While at my sisters my Aunt, Uncle and cousin will be there. I've never actually met my Aunt or my cousin. My family says I have, but I don't remember, I think I was like 1. My cousin is now 16-17 so her and I will probably have a lot of catching up to do.

Sunday, January 08, 2006

I have an addiction

With a little show on television called The O.C. Seriously...I'm troubled. I can't miss an episode and I've watched seasons 1 and 2 over and over again on my lovely dvd's. I've even started having dreams about the characters. Eek.

Friday, January 06, 2006

Time to sign up for the gym...again

I got the job!

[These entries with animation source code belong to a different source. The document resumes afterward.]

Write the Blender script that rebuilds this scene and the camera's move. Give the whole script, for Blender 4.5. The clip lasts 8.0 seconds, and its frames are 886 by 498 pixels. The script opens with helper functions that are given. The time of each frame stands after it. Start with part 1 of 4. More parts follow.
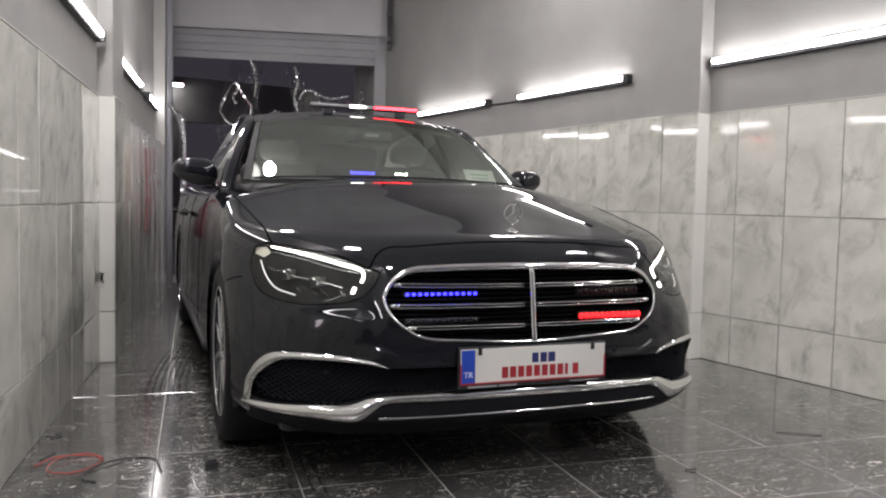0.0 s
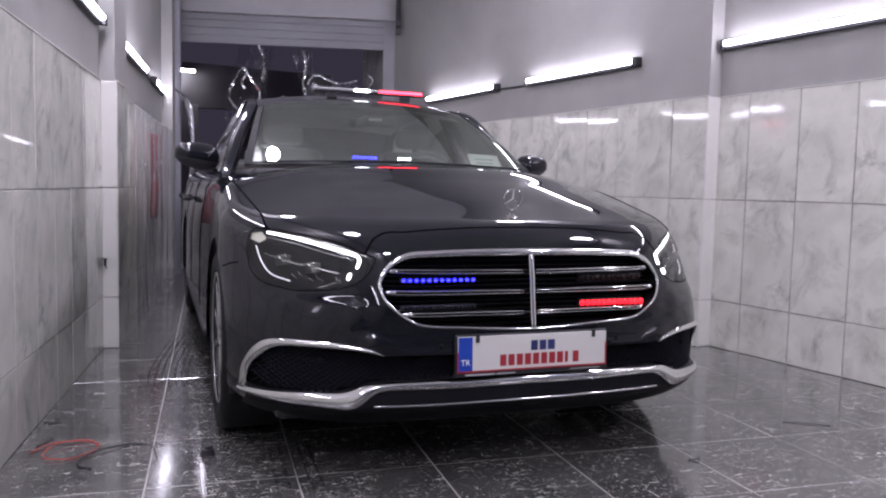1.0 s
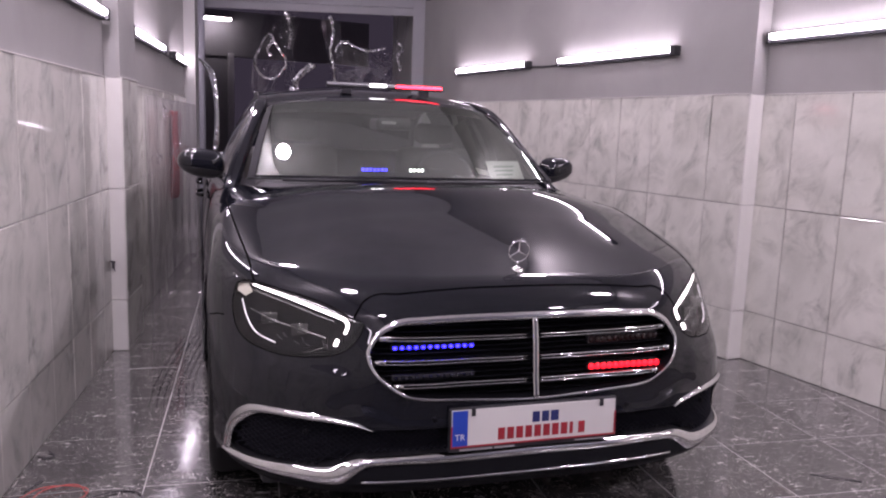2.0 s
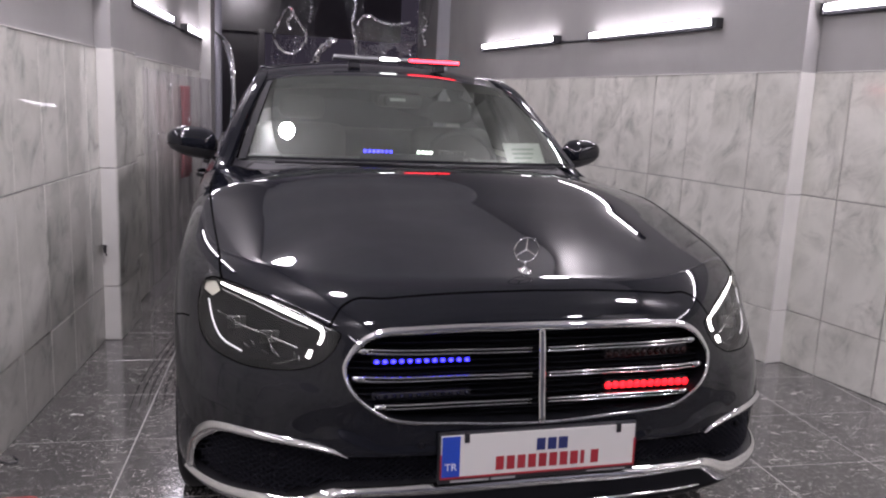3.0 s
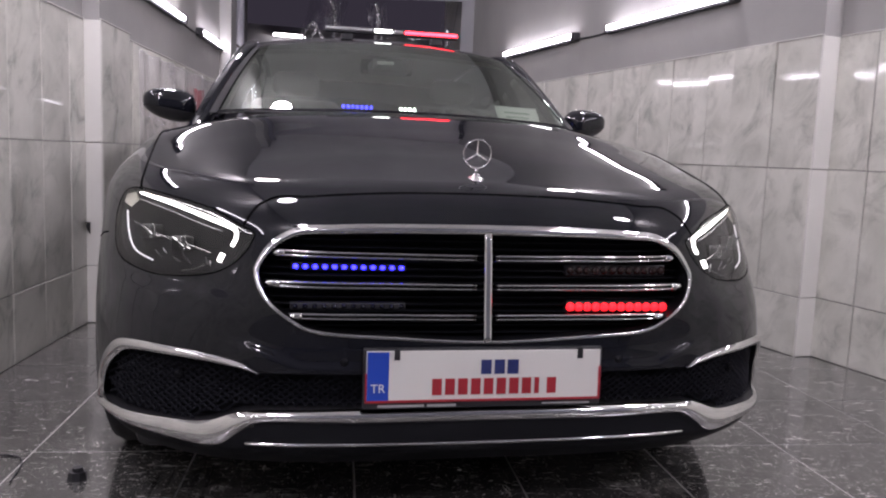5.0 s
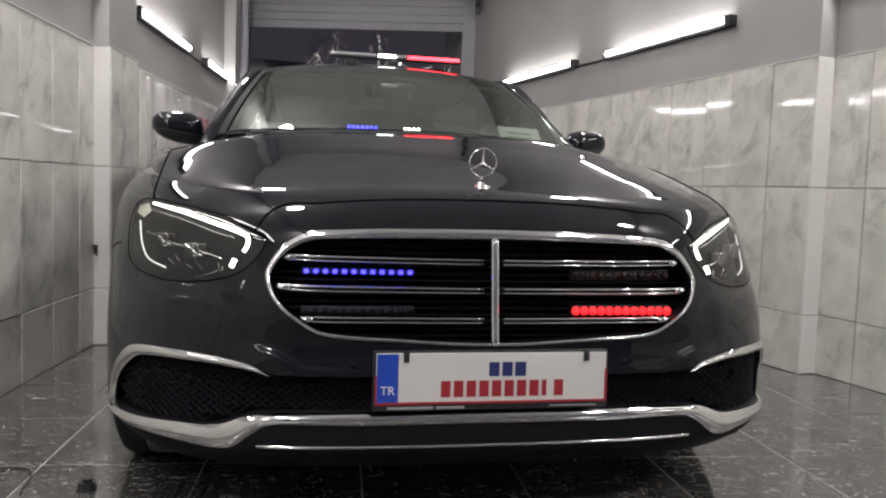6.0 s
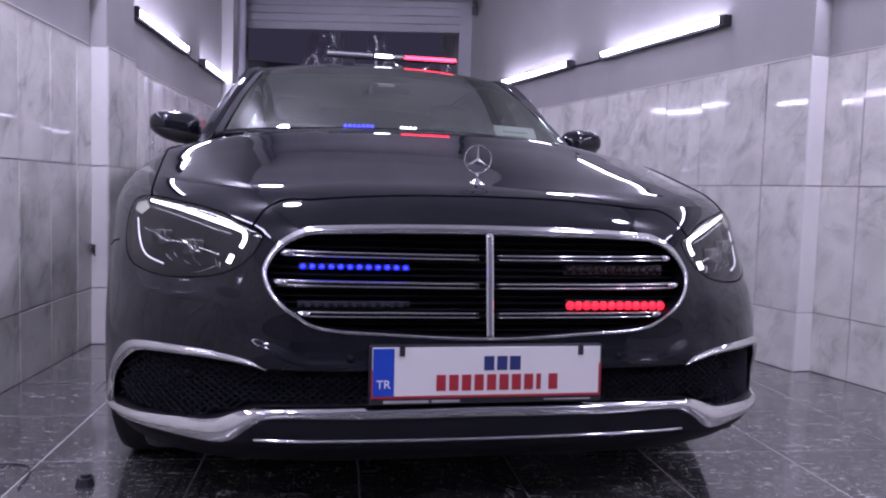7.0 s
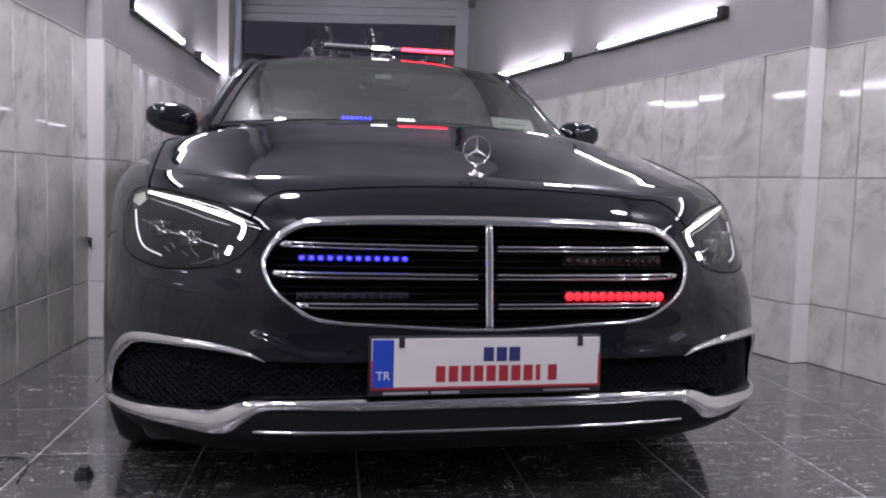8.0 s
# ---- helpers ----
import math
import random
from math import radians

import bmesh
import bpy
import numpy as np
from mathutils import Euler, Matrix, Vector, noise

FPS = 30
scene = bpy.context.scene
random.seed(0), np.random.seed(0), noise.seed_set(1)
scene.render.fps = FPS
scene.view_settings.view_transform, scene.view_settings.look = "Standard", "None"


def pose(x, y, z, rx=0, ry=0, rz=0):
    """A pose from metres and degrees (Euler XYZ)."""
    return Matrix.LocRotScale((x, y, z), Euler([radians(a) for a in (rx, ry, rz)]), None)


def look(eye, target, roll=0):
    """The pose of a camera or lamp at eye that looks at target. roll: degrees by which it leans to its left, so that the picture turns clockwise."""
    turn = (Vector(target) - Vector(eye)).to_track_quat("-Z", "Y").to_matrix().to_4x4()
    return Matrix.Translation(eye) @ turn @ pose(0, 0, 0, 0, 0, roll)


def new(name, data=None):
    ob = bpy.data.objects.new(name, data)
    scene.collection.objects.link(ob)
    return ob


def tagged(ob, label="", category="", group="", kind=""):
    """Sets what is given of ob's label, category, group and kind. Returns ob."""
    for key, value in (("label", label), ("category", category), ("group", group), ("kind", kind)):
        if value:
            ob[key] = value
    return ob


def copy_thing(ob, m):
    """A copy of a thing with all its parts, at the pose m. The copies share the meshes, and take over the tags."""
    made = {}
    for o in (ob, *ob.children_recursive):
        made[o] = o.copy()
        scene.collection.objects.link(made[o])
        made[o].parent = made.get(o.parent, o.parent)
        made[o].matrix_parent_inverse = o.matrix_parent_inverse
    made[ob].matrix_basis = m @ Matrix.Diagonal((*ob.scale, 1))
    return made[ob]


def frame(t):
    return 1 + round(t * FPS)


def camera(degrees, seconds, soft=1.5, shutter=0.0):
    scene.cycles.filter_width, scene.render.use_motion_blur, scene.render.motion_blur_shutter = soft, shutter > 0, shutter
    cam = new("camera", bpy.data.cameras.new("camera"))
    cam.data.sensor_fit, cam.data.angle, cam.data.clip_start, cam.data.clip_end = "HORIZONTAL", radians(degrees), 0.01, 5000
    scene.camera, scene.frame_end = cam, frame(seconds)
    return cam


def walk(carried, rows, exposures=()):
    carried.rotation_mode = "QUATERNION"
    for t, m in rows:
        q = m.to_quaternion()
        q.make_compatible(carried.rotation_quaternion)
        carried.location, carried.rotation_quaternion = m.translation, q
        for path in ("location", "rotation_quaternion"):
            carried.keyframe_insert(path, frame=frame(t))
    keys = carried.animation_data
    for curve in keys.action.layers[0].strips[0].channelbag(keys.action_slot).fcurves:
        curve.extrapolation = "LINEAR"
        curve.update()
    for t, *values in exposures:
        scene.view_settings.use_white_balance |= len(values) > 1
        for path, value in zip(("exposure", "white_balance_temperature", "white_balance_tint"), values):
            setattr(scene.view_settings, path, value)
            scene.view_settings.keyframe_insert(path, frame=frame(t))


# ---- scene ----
cam = camera(59.2, 8.0, 2.1, 0.4)
PATH = [
    (0, (-1.194, -1.842, 0.914), (-0.19, -0.116, 0.796), 1.3),
    (0.5, (-1.185, -1.843, 0.914), (-0.195, -0.11, 0.781), 1.3),
    (1, (-1.125, -1.827, 0.91), (-0.153, -0.086, 0.756), 1.3),
    (1.5, (-0.993, -1.757, 1.075), (-0.073, 0.004, 0.849), 1.6),
    (2, (-0.91, -1.677, 1.246), (-0.034, 0.095, 0.94), 2.0),
    (3.5, (-0.513, -1.346, 1.245), (0.243, 0.47, 0.881), 2.8),
    (4, (-0.369, -1.334, 1.143), (0.344, 0.503, 0.803), 2.8),
    (4.5, (-0.343, -1.343, 0.975), (0.342, 0.514, 0.683), 2.5),
    (6, (-0.375, -1.392, 0.811), (0.305, 0.483, 0.662), 1.9),
    (6.5, (-0.381, -1.403, 0.8), (0.303, 0.471, 0.657), 1.9),
    (7, (-0.375, -1.411, 0.798), (0.31, 0.463, 0.654), 1.8),
    (7.5, (-0.382, -1.41, 0.794), (0.308, 0.461, 0.642), 1.8),
    (8, (-0.38, -1.406, 0.792), (0.314, 0.463, 0.632), 1.7),
]
# the flashing signal lamps wash the whole picture blue or red for a tenth of a second at a time
WASH = {"n": (6500, 10), "b": (5850, 24), "B": (5380, 38), "r": (7000, 32), "m": (6250, 36), "s": (6600, 13), "g": (6200, 22)}
TINTS = ((0.0, "nnrrbbbbrrbbbbnnnnbbmnn"), (3.3, "rrBBBrrrmBBBbrm"), (5.8, "sBnBBsmsBnBsBsbBBBsbBBb"))
tinted = [(round(start + 0.1 * k, 1), *WASH[c]) for start, row in TINTS for k, c in enumerate(row)]
tinted = sorted(tinted + [(t, *WASH["g"]) for t in (2.4, 3.1, 4.9, 5.6)])
walk(cam, [(t, look(eye, target, roll)) for t, eye, target, roll in PATH], [(t, float(np.interp(t, [0, 2.2, 4.5, 8], [0.36, 0.30, 0.27, 0.26])), kelvin, tint) for t, kelvin, tint in tinted])

# ---- world and exposure ----
scene.view_settings.exposure = 0.0
world = bpy.data.worlds.new("night")
scene.world = world
world.use_nodes = True
world.node_tree.nodes["Background"].inputs[0].default_value = (0.027, 0.0235, 0.031, 1)
world.node_tree.nodes["Background"].inputs[1].default_value = 1.0


# ---- materials ----
def material(name, colour=(0.5, 0.5, 0.5), rough=0.5, metal=0.0, coat=0.0, spec=0.5, emit=None, power=0.0, alpha=1.0):
    m = bpy.data.materials.new(name)
    m.use_nodes = True
    b = m.node_tree.nodes["Principled BSDF"]
    b.inputs["Base Color"].default_value = (*colour, 1)
    b.inputs["Roughness"].default_value = rough
    b.inputs["Metallic"].default_value = metal
    b.inputs["Coat Weight"].default_value = coat
    b.inputs["Coat Roughness"].default_value = 0.03
    b.inputs["Specular IOR Level"].default_value = spec
    if emit:
        b.inputs["Emission Color"].default_value = (*emit, 1)
        b.inputs["Emission Strength"].default_value = power
    return m


class Nodes:
    """Short hand for the nodes of one material."""

    def __init__(self, m):
        self.tree = m.node_tree
        self.shader = m.node_tree.nodes["Principled BSDF"]

    def add(self, kind, **inputs):
        n = self.tree.nodes.new(kind)
        for key, value in inputs.items():
            n.inputs[key.replace("_", " ")].default_value = value
        return n

    def link(self, a, b):
        self.tree.links.new(a, b)

    def place(self, scale=(1, 1, 1), shift=None, turn=0.0, inverse=False):
        c = self.add("ShaderNodeTexCoord")
        m = self.add("ShaderNodeMapping")
        m.inputs["Scale"].default_value = scale
        m.inputs["Rotation"].default_value = (0, turn, 0)
        if inverse:
            m.vector_type = "TEXTURE"
        self.link(c.outputs["Object"], m.inputs["Vector"])
        if shift:
            info = self.add("ShaderNodeObjectInfo")
            mul = self.add("ShaderNodeMath")
            mul.operation = "MULTIPLY"
            mul.inputs[1].default_value = shift
            self.link(info.outputs["Random"], mul.inputs[0])
            self.link(mul.outputs[0], m.inputs["Location"])
        return m.outputs["Vector"]

    def noise(self, vector, scale, detail=6.0, rough=0.55, distort=0.0):
        n = self.add("ShaderNodeTexNoise", Scale=scale, Detail=detail, Roughness=rough, Distortion=distort)
        self.link(vector, n.inputs["Vector"])
        return n.outputs["Fac"]

    def ramp(self, fac, stops):
        r = self.add("ShaderNodeValToRGB")
        e = r.color_ramp.elements
        while len(e) < len(stops):
            e.new(0.5)
        for k, (at, c) in zip(e, stops):
            k.position = at
            k.color = (*c, 1) if len(c) == 3 else c
        self.link(fac, r.inputs["Fac"])
        return r.outputs["Color"]

    def mix(self, fac, a, b, mode="MIX"):
        m = self.add("ShaderNodeMix")
        m.data_type, m.blend_type = "RGBA", mode
        for value, socket in ((fac, m.inputs["Factor"]), (a, m.inputs[6]), (b, m.inputs[7])):
            if isinstance(value, (int, float)):
                socket.default_value = value
            elif isinstance(value, tuple):
                socket.default_value = (*value, 1)
            else:
                self.link(value, socket)
        return m.outputs[2]

    def bump(self, height, strength, distance=0.002):
        b = self.add("ShaderNodeBump", Strength=strength, Distance=distance)
        self.link(height, b.inputs["Height"])
        self.link(b.outputs["Normal"], self.shader.inputs["Normal"])


def grey(v):
    return (v, v, v)


def marble_light():
    m = material("pale_marble_tile", rough=0.16)
    n = Nodes(m)
    v = n.place(shift=37.0)
    cloud = n.noise(v, 4.0, 5, 0.55, 0.4)
    base = n.ramp(cloud, [(0.25, (0.53, 0.53, 0.475)), (0.5, (0.66, 0.655, 0.595)), (0.75, (0.75, 0.735, 0.675))])
    slanted = n.place((1.0, 1.0, 1.5), shift=23.0, turn=0.6, inverse=True)
    vein = n.noise(slanted, 6.5, 9, 0.68, 0.9)
    mask = n.ramp(vein, [(0.46, grey(0)), (0.56, grey(0.36)), (0.67, grey(1.0))])
    fleck = n.ramp(n.noise(slanted, 22.0, 8, 0.72, 1.2), [(0.58, grey(0)), (0.70, grey(0.8))])
    patch = n.ramp(n.noise(v, 3.2, 4, 0.6, 0.3), [(0.38, grey(0.1)), (0.56, grey(1))])
    both = n.mix(1.0, mask, patch, "MULTIPLY")
    dark = n.mix(1.0, fleck, both, "MULTIPLY")
    veined = n.mix(both, base, (0.36, 0.365, 0.325))
    n.link(n.mix(dark, veined, (0.16, 0.165, 0.15)), n.shader.inputs["Base Color"])
    n.link(n.ramp(n.noise(v, 14, 4), [(0.3, grey(0.035)), (0.7, grey(0.085))]), n.shader.inputs["Roughness"])
    n.bump(n.noise(v, 5.0, 2), 0.09, 0.004)
    return m


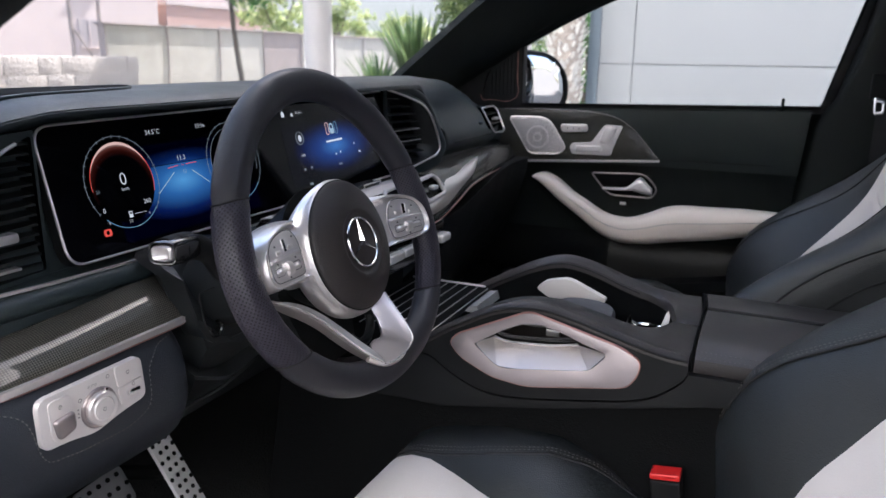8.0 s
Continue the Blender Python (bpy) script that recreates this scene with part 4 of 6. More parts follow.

People love me, they were throwing job offers at me left and right. Not really, but I can pretend.

This family seems great. I don't think the stories I will be sharing here are going to be like the old ones. I think these ones are going to be happy ones. We can only hope.

So, I'm leaving soon. I will probably have the same feelings for the first couple of weeks.
Think about it...flying to some random persons house to watch their children all the way across the country. Pretty gutsy. At least I'll have lot's of time to think about it on the airplane.

Stay tuned, watching 4 children is going to be fun!

Wednesday, January 04, 2006

It looks like I won't have to change the name of my blog after all

I've been talking with a new family and it's not certain that I've got the job yet but it looks pretty good.

Rhode Island is close to Montana.....right? I think so.

I couldnt' find anything in Montana so I figured to check out the East Coast for a while. We'll see what happens.

Monday, January 02, 2006

Sweet home Montana

Since turning 19 ( a whole 23 hours ago) my mood has been in the dumps. It hit me hard that I'm 19 and sitting in my Mom's house doing nothing all day. With that...I've started looking at moving back to Montana. I want and need to get on with my life and I don't think this is the place to do it. So for the next couple of days I'll be searching for something...anything.